3. The First Civil Right: How Liberals Built Prison America by Naomi Murakawa (Oxford University Press, 2014)
Naomi Murakawa’s terrific The First Civil Right makes what she calls a “simple observation.” That the US has never had a crime problem that it racialized, but rather a race problem that it criminalized. Many accounts of the formation of the US carceral state point to conservative “law and order” politicians, often beginning with Richard Nixon, when locating the origins of the expansion of the US criminal justice system — the dramatic rise over the past fifty years in the number of police patrolling US streets, and the even more dramatic rise of people, predominately poor people of color, on parole, probation and in prisons. Murakawa, however, makes the compelling case that liberal ideas of “a right to safety” provided the real momentum for the carceral state — a system that permits limitless violence. It was the liberal law and order agenda, in other words, that legitimized reform — both police reform and criminal justice reform — and which had the effect of collapsing “criminality” and “blackness” in ways that set the stage for the ever expanding reach of police and prisons into the lives of more and more poor people of color. The book focuses on federal funding for law enforcement, sentencing guidelines, mandatory minimums and the death penalty to tell a story of what she calls the “perils of liberal law and order.” Any analysis of the “order” police impose would be incomplete without Murakawa’s analysis. She illustrates the role of liberals in forms of “police professionalization” that serve to extend the police powers rather than constrain it. Liberal law and order have given us police and prisons that are evaluated not on any notion of racial justice, but rather on the administrative capacity and quality by which police, prisons and the criminal justice system more generally searches, arrests, warehouses, and puts people to death. Chapter 3, “Policing the Great Soceity” offers a primer on the develop of US police and policing via what she calls the “high tide of racial liberalism”, in which the “right to safety” became a question of administrative efficiency and “punishment” became “protection.”
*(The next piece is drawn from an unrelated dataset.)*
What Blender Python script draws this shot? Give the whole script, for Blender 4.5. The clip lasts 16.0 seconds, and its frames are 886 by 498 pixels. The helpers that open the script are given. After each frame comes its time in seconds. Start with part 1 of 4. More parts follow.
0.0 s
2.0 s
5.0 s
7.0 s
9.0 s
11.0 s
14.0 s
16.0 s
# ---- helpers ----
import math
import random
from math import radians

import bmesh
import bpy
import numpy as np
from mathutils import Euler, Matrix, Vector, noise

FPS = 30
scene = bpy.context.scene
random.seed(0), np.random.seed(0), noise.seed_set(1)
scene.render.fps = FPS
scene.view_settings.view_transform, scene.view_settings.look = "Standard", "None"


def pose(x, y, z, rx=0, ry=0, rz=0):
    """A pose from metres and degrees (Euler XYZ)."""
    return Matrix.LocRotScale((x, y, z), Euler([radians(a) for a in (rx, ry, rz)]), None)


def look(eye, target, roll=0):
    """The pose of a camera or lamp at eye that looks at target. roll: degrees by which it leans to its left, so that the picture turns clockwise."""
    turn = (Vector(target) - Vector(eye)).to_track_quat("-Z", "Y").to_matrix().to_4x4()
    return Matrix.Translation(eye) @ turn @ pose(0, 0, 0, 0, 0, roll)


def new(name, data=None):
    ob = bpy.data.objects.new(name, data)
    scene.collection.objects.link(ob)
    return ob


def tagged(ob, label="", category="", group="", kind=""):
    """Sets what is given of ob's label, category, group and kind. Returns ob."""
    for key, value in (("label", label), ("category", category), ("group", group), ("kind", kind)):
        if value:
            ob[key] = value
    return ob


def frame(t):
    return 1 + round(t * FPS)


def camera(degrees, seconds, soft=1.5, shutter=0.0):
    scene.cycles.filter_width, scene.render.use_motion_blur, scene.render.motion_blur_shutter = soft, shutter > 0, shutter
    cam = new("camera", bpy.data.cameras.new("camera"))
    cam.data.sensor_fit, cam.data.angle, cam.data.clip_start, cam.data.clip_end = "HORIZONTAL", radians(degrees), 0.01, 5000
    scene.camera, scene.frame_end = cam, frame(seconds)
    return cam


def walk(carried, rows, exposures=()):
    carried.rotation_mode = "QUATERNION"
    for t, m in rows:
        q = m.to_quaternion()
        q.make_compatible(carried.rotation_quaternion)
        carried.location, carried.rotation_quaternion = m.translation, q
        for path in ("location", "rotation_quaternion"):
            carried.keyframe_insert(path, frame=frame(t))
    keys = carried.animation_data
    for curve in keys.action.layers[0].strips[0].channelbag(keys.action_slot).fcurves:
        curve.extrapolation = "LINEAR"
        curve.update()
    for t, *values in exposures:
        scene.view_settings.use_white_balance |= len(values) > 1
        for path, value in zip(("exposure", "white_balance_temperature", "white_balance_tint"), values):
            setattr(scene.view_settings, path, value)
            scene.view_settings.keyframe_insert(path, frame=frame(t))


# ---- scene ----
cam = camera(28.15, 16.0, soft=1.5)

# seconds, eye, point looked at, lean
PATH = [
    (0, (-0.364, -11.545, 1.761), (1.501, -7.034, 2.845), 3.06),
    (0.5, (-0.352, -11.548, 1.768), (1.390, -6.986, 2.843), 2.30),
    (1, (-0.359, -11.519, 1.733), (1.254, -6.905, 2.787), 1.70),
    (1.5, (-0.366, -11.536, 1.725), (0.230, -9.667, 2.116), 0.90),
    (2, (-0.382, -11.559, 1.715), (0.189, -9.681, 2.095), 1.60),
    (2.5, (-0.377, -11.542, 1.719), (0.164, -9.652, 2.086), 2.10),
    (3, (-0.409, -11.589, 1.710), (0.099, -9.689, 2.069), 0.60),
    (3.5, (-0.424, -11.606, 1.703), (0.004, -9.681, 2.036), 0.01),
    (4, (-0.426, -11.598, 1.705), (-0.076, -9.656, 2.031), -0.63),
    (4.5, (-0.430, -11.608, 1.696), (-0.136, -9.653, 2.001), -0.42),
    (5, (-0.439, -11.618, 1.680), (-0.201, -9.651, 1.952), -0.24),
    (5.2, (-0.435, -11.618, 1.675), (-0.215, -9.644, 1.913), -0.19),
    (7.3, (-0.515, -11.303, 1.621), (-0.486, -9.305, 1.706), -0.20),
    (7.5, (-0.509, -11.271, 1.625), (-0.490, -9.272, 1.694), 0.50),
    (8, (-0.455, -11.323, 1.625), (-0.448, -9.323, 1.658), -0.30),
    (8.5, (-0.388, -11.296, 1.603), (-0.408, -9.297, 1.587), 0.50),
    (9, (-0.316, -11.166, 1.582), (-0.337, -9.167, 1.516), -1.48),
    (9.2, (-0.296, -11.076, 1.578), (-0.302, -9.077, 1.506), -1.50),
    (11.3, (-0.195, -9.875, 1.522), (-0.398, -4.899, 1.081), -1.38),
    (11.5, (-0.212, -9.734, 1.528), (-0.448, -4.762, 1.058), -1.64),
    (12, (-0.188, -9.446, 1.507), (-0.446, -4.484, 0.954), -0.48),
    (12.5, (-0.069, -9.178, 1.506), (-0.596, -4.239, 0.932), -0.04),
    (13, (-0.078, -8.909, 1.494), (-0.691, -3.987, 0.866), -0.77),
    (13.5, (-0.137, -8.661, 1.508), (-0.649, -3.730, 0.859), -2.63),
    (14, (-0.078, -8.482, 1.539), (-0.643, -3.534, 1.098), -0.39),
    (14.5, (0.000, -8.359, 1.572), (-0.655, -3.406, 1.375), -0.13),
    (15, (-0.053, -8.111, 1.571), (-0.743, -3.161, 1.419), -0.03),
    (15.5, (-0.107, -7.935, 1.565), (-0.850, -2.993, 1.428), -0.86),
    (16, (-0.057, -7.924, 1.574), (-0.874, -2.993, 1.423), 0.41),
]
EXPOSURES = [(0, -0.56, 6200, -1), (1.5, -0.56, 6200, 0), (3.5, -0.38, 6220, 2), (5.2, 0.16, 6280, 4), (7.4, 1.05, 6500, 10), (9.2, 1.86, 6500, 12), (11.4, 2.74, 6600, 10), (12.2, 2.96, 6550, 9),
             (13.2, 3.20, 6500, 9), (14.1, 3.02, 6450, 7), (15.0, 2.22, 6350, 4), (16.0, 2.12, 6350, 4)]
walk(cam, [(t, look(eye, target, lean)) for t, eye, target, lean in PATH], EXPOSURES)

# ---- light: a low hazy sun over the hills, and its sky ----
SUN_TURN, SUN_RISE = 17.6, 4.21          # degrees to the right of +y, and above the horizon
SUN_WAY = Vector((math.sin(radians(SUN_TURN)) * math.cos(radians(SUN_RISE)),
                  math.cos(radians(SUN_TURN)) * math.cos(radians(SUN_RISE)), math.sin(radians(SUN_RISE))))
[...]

4. Disturbing the Peace: Black Culture and the Police Power After Slavery by Bryan Wagner (Harvard University Press, 2010)
The introductory chapter alone is worth the price tag for Bryan Wagner’s excellent book on the relationship between police power, legal terror, and the music of the blues. Inspired by the broader notion of the “police power” that Markus Dubber outlines, Wagner reads the “history of the black vernacular tradition” as a history of the police power’s regulatory violence against black communities in the aftermath of legal slavery. Judges and the courts, Wagner explains, have refused to define the police power, and their reasoning is that police deal with “threats whose character cannot be known in advance.” Wagner takes these “judges and jurists at their word” while thinking through the law’s construction of Blackness as statelessness, or threat, to white order. What Wagner calls the “threat scenario” is central to police logic. This project requires a constant back and forth between legal history and the stories, lyrics, and myths of “the blues” while introducing us to a variety of memorable characters and circumstances where the coercive powers of police come in contact with black cultural production. In other words, Wagner “invokes the police power…as a framework for interpretation.” Wagner’s use of the police power as an interpretive framework is without a doubt what makes Disturbing the Peace so useful. One of us (Tyler) assigned this book in a graduate class, and he remembers one student saying that he would never be able to hear a blues song in the same way. After reading this, it will become clear that the concept of police, like Neocleous has shown so extensively, has serious explanatory power in better understanding power, inequality, and state violence.
5. Dying from Improvement: Inquests and Inquiries into Indigenous Deaths in Custody by Sherene Razack, (University of Toronto Press, 2015)
At the heart of Sherene Razack’s beautifully written and sobering account of Indigenous deaths in custody in Canada rests a disturbing question: “Why is Indigenous death nearly always considered a timely death, a death that no one could prevent of cause?” In six chapters, along with an introduction and conclusion, Razack examines the logic and language, and procedures and processes of official inquiries into Indigenous deaths in custody —inquests that nearly always depict “the Indian on the brink of death.” Settler colonial policing begins, according to Razack, with the idea that Indigenous people hold “a mysterious incapacity to cope with modern life.” This notion helps explain the seemingly contradictory notion represented by her title “Dying from Improvement," in which the settler state imagines the Indigenous body as always already suspended between life and death, and so official inquiries into Indigenous death in custody — whether killed by a cop or by a jailer — are rarely investigations of possible criminal misconduct by cop, and instead are nearly always careful legal performances of Indigenous people as “a dying race.” In our view there is no better study of settler colonial policing than this book. It is a masterful study of the logics and practices that govern the policing of Indigenous people and the structuring role the settler state plays in reinforcing that logic via inquests and inquiries into police killings of Indigenous people. As Razack explains, the official inquest and inquiry is the “making of remnants” in which law explicitly endorses police violence against Indigenous people as an essential part in the making of settler societies, such as Canada. Settler societies require, and thus have a profound investment in, “disappearing Indians.” And police do the work of that disappearing — literally in the case of “Starlight Tours”, which she explains in a chilling chapter on the Saskatoon police service in which officers abandon Indigenous people to freeze to death on the outskirts of town. “Colonial policing,” as she explains “emerges from and maintains a colonial project.”